Because you won’t get another $15k of free fuel. If you return and lease another or buy a used CPO you get the free $15k fuel card again.
That's all you got to say for that entire post. Hydrogen stations cover just half of California, but it is a big state. Hawaii has just one. For an entire state that is an island chain. I put about 18k miles on the Camry a year. At California prices, $15k would fuel my car for 9.6 years, and that is suppose to be for 3 years worth of hydrogen in a FCEV. Most of the hydrogen used in California is already the cheap kind from fossil fuels. While requiring some to be renewable adds to the price, bringing the cost down for renewable hydrogen won't lower the cost to transport and dispense it.

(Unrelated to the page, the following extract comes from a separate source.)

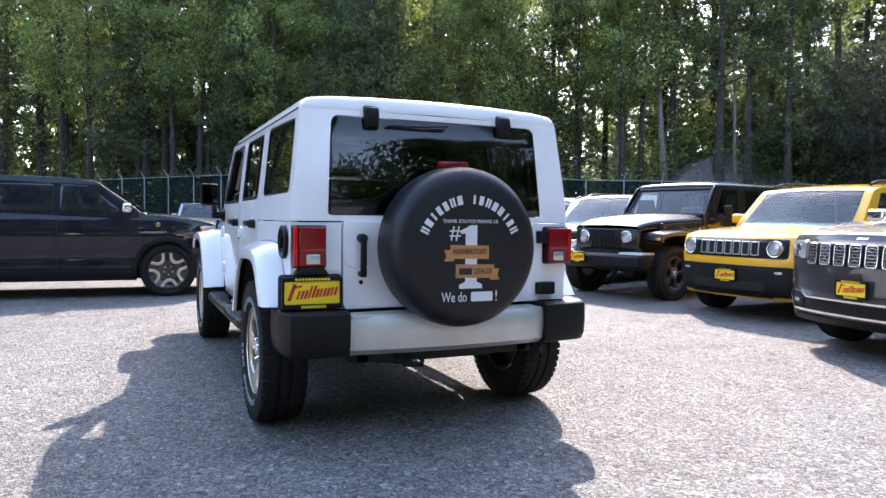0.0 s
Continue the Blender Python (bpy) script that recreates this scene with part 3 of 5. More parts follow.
def spare_art(parent, y):
    """The print on the spare wheel's cover: an arc of letter bars, words, a large figure and two ribbons."""
    def at(x, z, turn=0, lift=0.002):
        return Matrix.Translation((x, y - lift, 1.006 + z)) @ Matrix.Rotation(radians(90), 4, "X") @ Matrix.Rotation(turn, 4, "Z")

    def flat(loop, lift):
        return prism([(u, 1.006 + v) for u, v in loop], "y", y - lift, y - lift + 0.0012)

    bars = []
    for i in range(16):
        if i == 7:
            continue
        a = radians(64 - i * 128 / 15)
        c, s = math.cos(a), math.sin(a)
        for u0, v0, u1, v1 in GLYPHS[(i * 3 + i // 4) % len(GLYPHS)]:
            lo = [((u - 0.5) * 0.034, (v - 0.5) * 0.044) for u, v in ((u0, v0), (u1, v0), (u1, v1), (u0, v1))]
            bars.append(flat([(-s * 0.268 + u * c - v * s, c * 0.268 + u * s + v * c - 0.03) for u, v in lo], 0.0022))
        part("printed_letter", joined(*bars), PRINT_WHITE, parent, "white letter-sized bars")
        bars = []
    words("THANK YOU FOR MAKING US", 0.026, at(0.0, 0.130), PRINT_WHITE, parent, "printed_line", 0.30)
    words("#", 0.10, at(-0.085, 0.075), PRINT_WHITE, parent, "printed_figure")
    one = [(-0.055, 0.085), (0.0, 0.112), (0.035, 0.112), (0.035, -0.165), (0.065, -0.178), (0.065, -0.198), (-0.060, -0.198), (-0.060, -0.178), (-0.028, -0.165), (-0.028, 0.072), (-0.055, 0.068)]
    part("printed_figure", flat(one, 0.0020), PRINT_WHITE, parent, "large white figure one")
    for zz, xx, w, sg in ((-0.018, -0.005, 0.105, -1), (-0.112, 0.025, 0.105, 1)):
        tail_lo = [(xx + sg * w * 0.8, zz - 0.045), (xx + sg * (w + 0.032), zz - 0.045), (xx + sg * (w + 0.02), zz - 0.020), (xx + sg * (w + 0.032), zz + 0.010), (xx + sg * w * 0.8, zz + 0.010)]
        part("printed_ribbon_end", flat(tail_lo, 0.0026), PRINT_TAN, parent)
        part("printed_ribbon", flat([(xx - w, zz - 0.032), (xx + w, zz - 0.036), (xx + w, zz + 0.030), (xx - w, zz + 0.034)], 0.0034), PRINT_TAN, parent, "tan printed ribbon")
    words("WASHINGTON'S", 0.040, at(-0.005, -0.018, 0, 0.0042), PRINT_BLACK, parent, "printed_line", 0.185)
    words("DEALER", 0.040, at(0.070, -0.114, 0, 0.0042), PRINT_BLACK, parent, "printed_line", 0.10)
    part("printed_bar", flat([(-0.062, -0.130), (0.008, -0.130), (0.008, -0.098), (-0.062, -0.098)], 0.0042), PRINT_BLACK, parent, "dark bar")
    words("We do", 0.070, at(-0.085, -0.240), PRINT_WHITE, parent, "printed_line", 0.135)
    part("printed_bar", flat(rounded([(0.005, -0.262), (0.125, -0.262), (0.125, -0.215), (0.005, -0.215)], 0.01), 0.0022), PRINT_WHITE, parent, "white bar")
    words("!", 0.075, at(0.145, -0.240), PRINT_WHITE, parent, "printed_line")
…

You are missing the point. That is a huge subsidy, in addition to the sales rebate and other incentives, for a car type that will supposedly catch on soon. With an MSRP of $58k, how people would have released another Mirai without another $15k worth of fuel also on the hood? It costs more to go a mile in it than an ICE Camry. In California, with some of the nations highest gasoline prices. The ES hybrid is over $15k less than the Mirai. So is the Rav4 Prime, and it gets much of the other incentives as the Mirai.
Mirai is better quality than the ES IMO. As stated before the Mirai is hand built, not mass produced like the ES or Tesla. The quality is evident. The $15k fuel card is to help with the higher prices of Hydrogen. Hydrogen prices are coming down and are expected to decrease more over the next few years. So is Toyota making money on this deal, no. But they probably are looking at it as way to get them on the road and make the public aware of them.
How are hydrogen prices going to come down? I know renewable sources are improving on price, but nobody talks about how the costs of transport and dispensing will decrease. Electricity is a big component of that cost, and it is expensive in California. A hydrogen station can't wait for periods of excess wind or solar to pump the gas.